- Collected data:
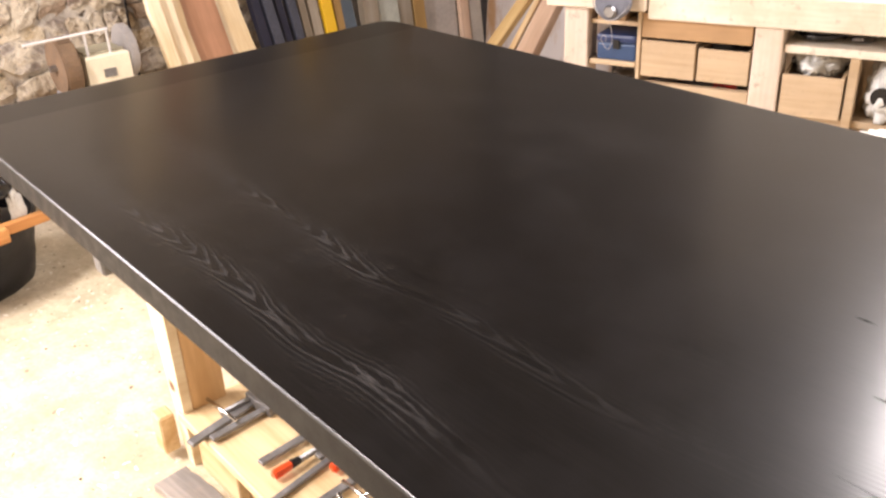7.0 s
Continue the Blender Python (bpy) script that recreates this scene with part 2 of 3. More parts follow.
        matt = math_node(nt, "MAXIMUM", matt, math_node(nt, "MAXIMUM", crack, math_node(nt, "MULTIPLY", rows, 0.95)))
    nt.links.new(math_node(nt, "MULTIPLY_ADD", matt, -0.15 if along == 0 else -0.08, 0.17 if along == 0 else 0.095), b.inputs["Specular IOR Level"])
    # satin sheen of the stained timber under a thin, smoother lacquer
    nt.links.new(math_node(nt, "MULTIPLY_ADD", matt, 0.2, math_node(nt, "MULTIPLY_ADD", pores, 0.05, 0.31)), b.inputs["Roughness"])
    nt.links.new(math_node(nt, "MULTIPLY_ADD", matt, -0.46 if along == 0 else -0.40, 0.48 if along == 0 else 0.43), b.inputs["Coat Weight"])
    nt.links.new(math_node(nt, "MULTIPLY_ADD", cloud, 0.06, 0.145), b.inputs["Coat Roughness"])
    bump(nt, b, math_node(nt, "MULTIPLY_ADD", matt, -0.6, math_node(nt, "MULTIPLY", pores, 0.2)), 0.05, 0.0012)
    return m


def floor_material():
    m, nt, b = mat("worn_floor", 0.75)
    v = coords(nt)
    a, c, e = noise_tex(nt, v, 2.2, 6.0, 0.6), noise_tex(nt, v, 16.0, 5.0, 0.65), noise_tex(nt, v, 70.0, 4.0, 0.7)
    f = math_node(nt, "ADD", math_node(nt, "MULTIPLY", a, 0.4), math_node(nt, "ADD", math_node(nt, "MULTIPLY", c, 0.35), math_node(nt, "MULTIPLY", e, 0.25)))
    col = ramp(nt, f, [(0.36, (0.36, 0.29, 0.19)), (0.5, (0.56, 0.475, 0.335)), (0.62, (0.72, 0.64, 0.48))])
    spots = noise_tex(nt, v, 34.0, 3.0, 0.5)
    col = mix(nt, ramp(nt, spots, [(0.67, (0, 0, 0)), (0.73, (1, 1, 1))]), col, (0.21, 0.155, 0.10))
    blot = noise_tex(nt, v, 3.7, 4.0, 0.6)
    col = mix(nt, math_node(nt, "MULTIPLY", ramp(nt, blot, [(0.50, (0, 0, 0)), (0.66, (1, 1, 1))]), 0.55), col, (0.37, 0.31, 0.21))
    chips = noise_tex(nt, v, 41.0, 2.0, 0.5, 0.8)
    col = mix(nt, ramp(nt, chips, [(0.67, (0, 0, 0)), (0.70, (1, 1, 1))]), col, (0.80, 0.76, 0.66))
    nt.links.new(col, b.inputs["Base Color"])
    bump(nt, b, f, 0.35, 0.006)
    return m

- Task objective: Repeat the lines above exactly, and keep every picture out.

- Exercise output:
7.0 s
Continue the Blender Python (bpy) script that recreates this scene with part 2 of 3. More parts follow.
        matt = math_node(nt, "MAXIMUM", matt, math_node(nt, "MAXIMUM", crack, math_node(nt, "MULTIPLY", rows, 0.95)))
    nt.links.new(math_node(nt, "MULTIPLY_ADD", matt, -0.15 if along == 0 else -0.08, 0.17 if along == 0 else 0.095), b.inputs["Specular IOR Level"])
    # satin sheen of the stained timber under a thin, smoother lacquer
    nt.links.new(math_node(nt, "MULTIPLY_ADD", matt, 0.2, math_node(nt, "MULTIPLY_ADD", pores, 0.05, 0.31)), b.inputs["Roughness"])
    nt.links.new(math_node(nt, "MULTIPLY_ADD", matt, -0.46 if along == 0 else -0.40, 0.48 if along == 0 else 0.43), b.inputs["Coat Weight"])
    nt.links.new(math_node(nt, "MULTIPLY_ADD", cloud, 0.06, 0.145), b.inputs["Coat Roughness"])
    bump(nt, b, math_node(nt, "MULTIPLY_ADD", matt, -0.6, math_node(nt, "MULTIPLY", pores, 0.2)), 0.05, 0.0012)
    return m


def floor_material():
    m, nt, b = mat("worn_floor", 0.75)
    v = coords(nt)
    a, c, e = noise_tex(nt, v, 2.2, 6.0, 0.6), noise_tex(nt, v, 16.0, 5.0, 0.65), noise_tex(nt, v, 70.0, 4.0, 0.7)
    f = math_node(nt, "ADD", math_node(nt, "MULTIPLY", a, 0.4), math_node(nt, "ADD", math_node(nt, "MULTIPLY", c, 0.35), math_node(nt, "MULTIPLY", e, 0.25)))
    col = ramp(nt, f, [(0.36, (0.36, 0.29, 0.19)), (0.5, (0.56, 0.475, 0.335)), (0.62, (0.72, 0.64, 0.48))])
    spots = noise_tex(nt, v, 34.0, 3.0, 0.5)
    col = mix(nt, ramp(nt, spots, [(0.67, (0, 0, 0)), (0.73, (1, 1, 1))]), col, (0.21, 0.155, 0.10))
    blot = noise_tex(nt, v, 3.7, 4.0, 0.6)
    col = mix(nt, math_node(nt, "MULTIPLY", ramp(nt, blot, [(0.50, (0, 0, 0)), (0.66, (1, 1, 1))]), 0.55), col, (0.37, 0.31, 0.21))
    chips = noise_tex(nt, v, 41.0, 2.0, 0.5, 0.8)
    col = mix(nt, ramp(nt, chips, [(0.67, (0, 0, 0)), (0.70, (1, 1, 1))]), col, (0.80, 0.76, 0.66))
    nt.links.new(col, b.inputs["Base Color"])
    bump(nt, b, f, 0.35, 0.006)
    return m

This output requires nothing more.